Nissler was hired by the Arapahoe Library District in 1986 where she held a variety of jobs before becoming manager of Koelbel Library in Centennial. She left in 1993 when she had her second son.
But three years later, Nissler began a career with Douglas County Libraries to help oversee construction of the Highlands Ranch Library. She eventually became associate director of community services with Douglas County Libraries and held the position until 2008.
Nissler joined JCPL in 2009 as director of public services. The JCPL Board of Trustees hired her in 2011 as executive director when former executive director Marcellus Turner accepted a position with the Seattle Public Library.
“I've loved everywhere I worked,” Nissler said. “Libraries are important to the community because they welcome everyone and they provide opportunities to learn, to connect, to discover and to create.”

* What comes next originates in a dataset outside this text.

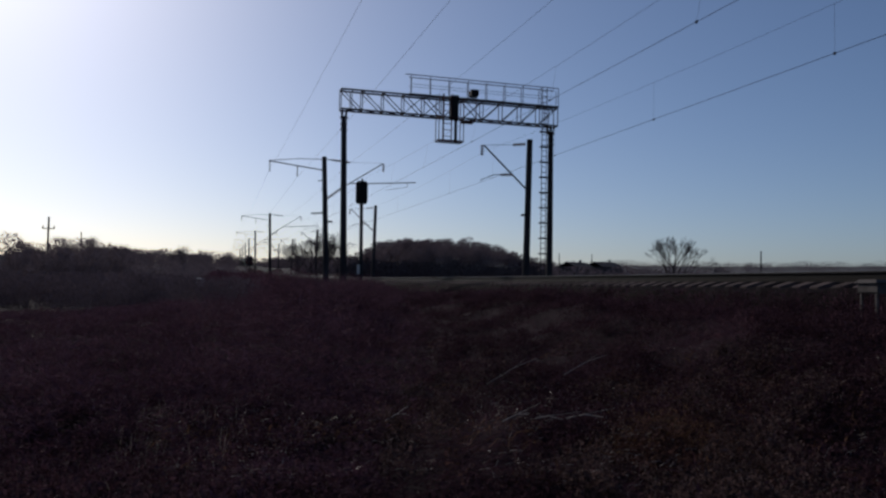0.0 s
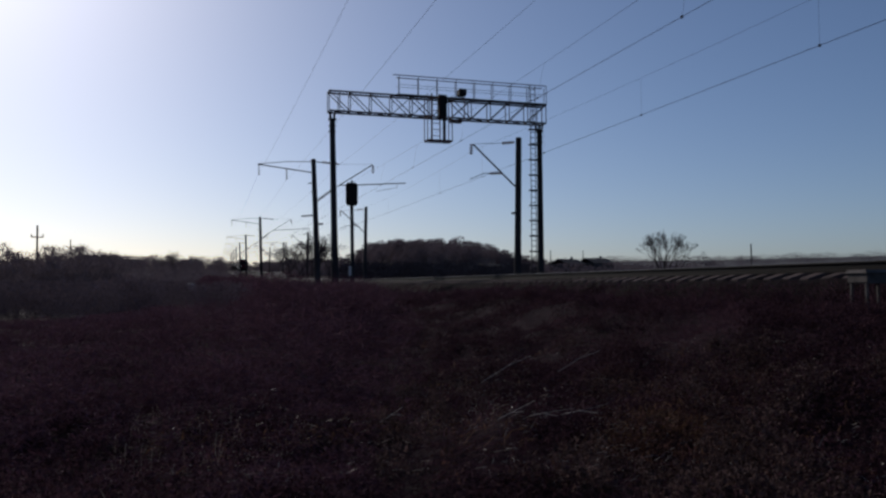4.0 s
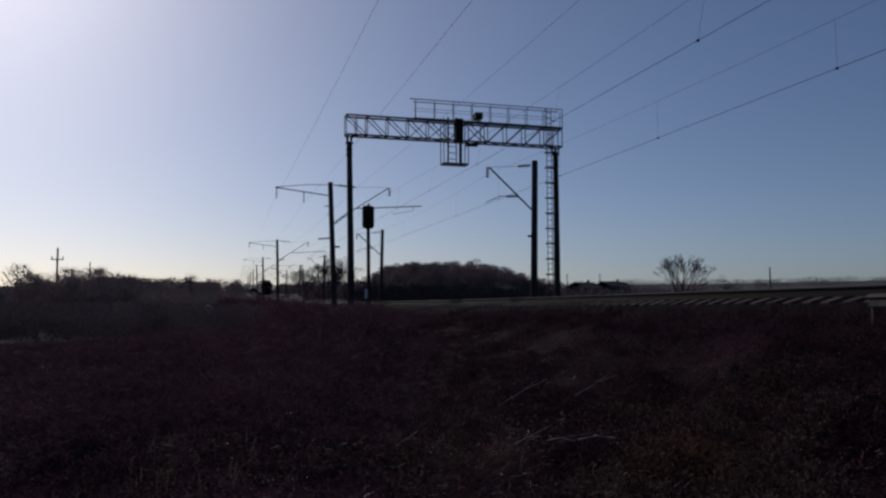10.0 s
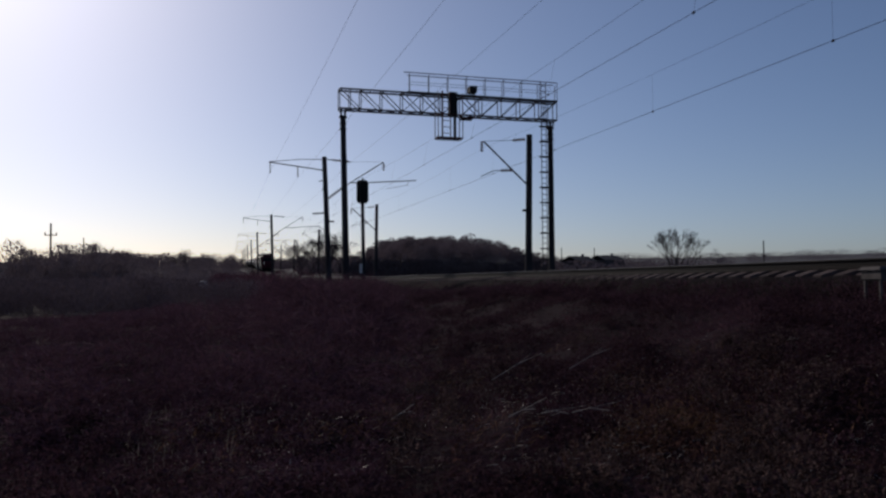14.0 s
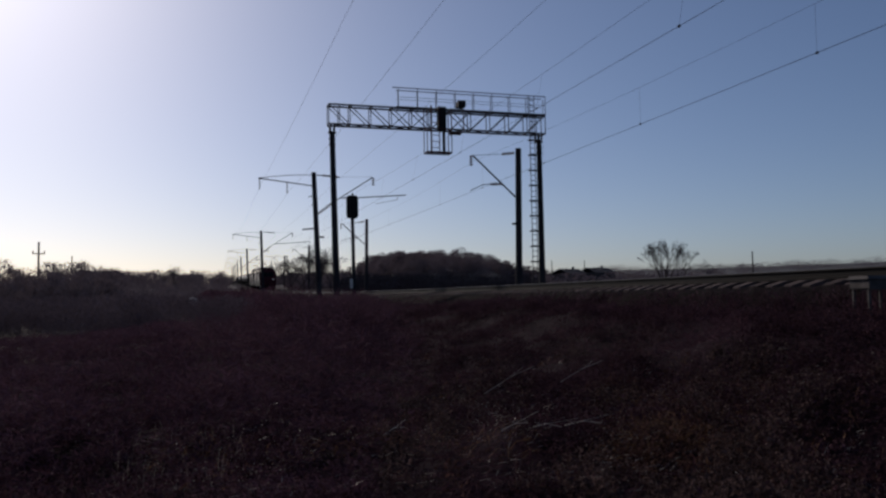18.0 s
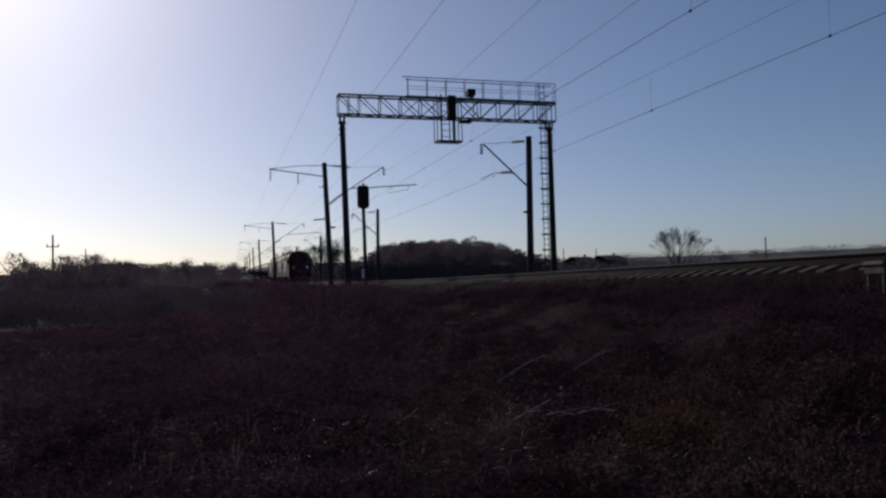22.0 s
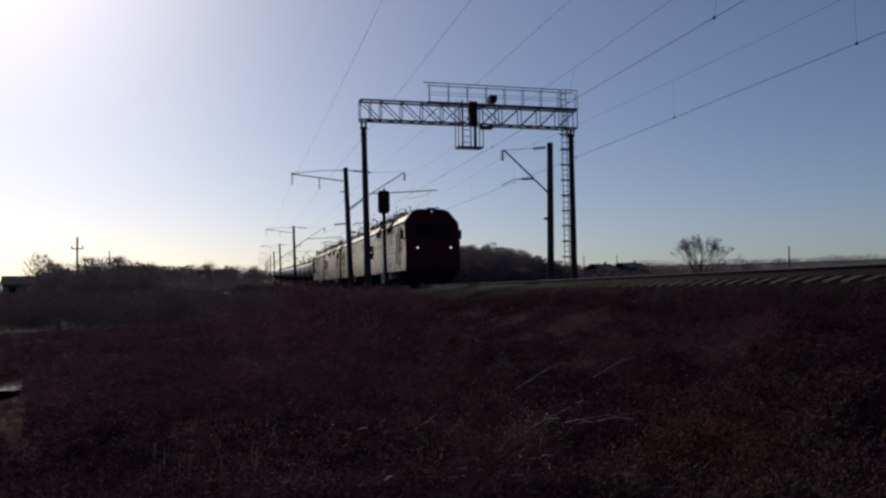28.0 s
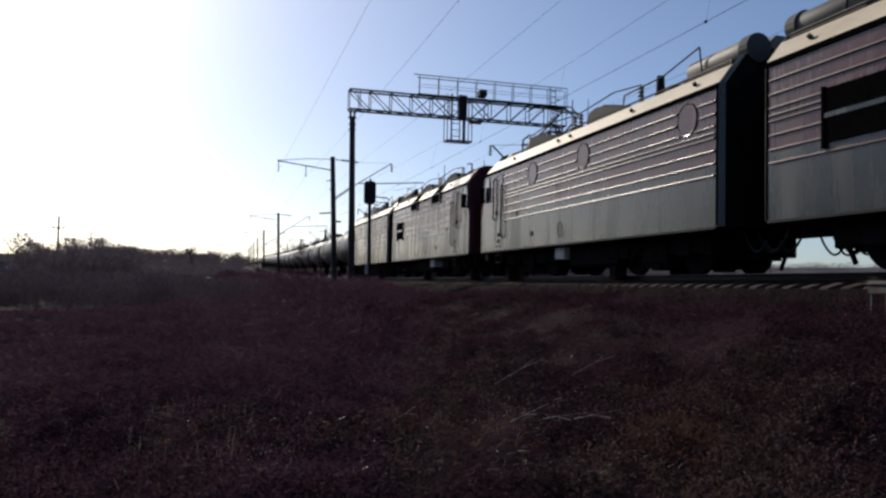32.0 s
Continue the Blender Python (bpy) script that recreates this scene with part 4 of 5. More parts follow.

'Always there as a mentor'
Nissler has accomplished much during her time with the JCPL. Along with completing major remodels of the Golden and Columbine libraries, she led the JCPL during an economic downturn, then managed it through a successful mill levy initiative in 2015.
“She followed through with the promises made to voters,” said Peg Hooper, JCPL's adult services manager and manager of the Standley Lake Library in Arvada.
Those projects included catching up on maintenance and refurbishing projects, increasing books and materials, restoring hours and updating technology.
“She wants us to be a great library and she worked really hard to make that happen," Hooper said.
Hooper has known Nissler for about 20 years — she worked under her for 10 years at Douglas County Libraries and has been in her current position with JCPL for nine years.
“She cares about staff personally,” Hooper said. “She's the first to say congratulations when someone has a baby or condolences at the loss of a family member.”
As she looks back on her tenure in Jefferson County, Nissler is pleased and proud of how JCPL's new service model has developed.
The new service model, Nissler said, entails being a place where people are comfortable to study or read in private, being involved with the greater community, having approachable library staff who follow through with patron's inquiries and ensuring people can come find what they want at the library.
“It's satisfying seeing how pleased the patrons are,” Nissler said. “You don't try to generate interest, you reflect it, in terms of what people want from their library.”
Walker, who has been with JCPL for six years, has known Nissler since the early 1990s when she had a part-time position in the Arapahoe Library District.
She made her visions clear, but “let me fly with it," Walker said. "She was always there as a mentor and reminded me what we were aiming for. That's her style — to let people do their jobs.”
Walker is proud of what has been accomplished under Nissler's leadership.
“She secured the future of the library and positioned us well for the future,” Walker said. “She's leaving it with solid footing.”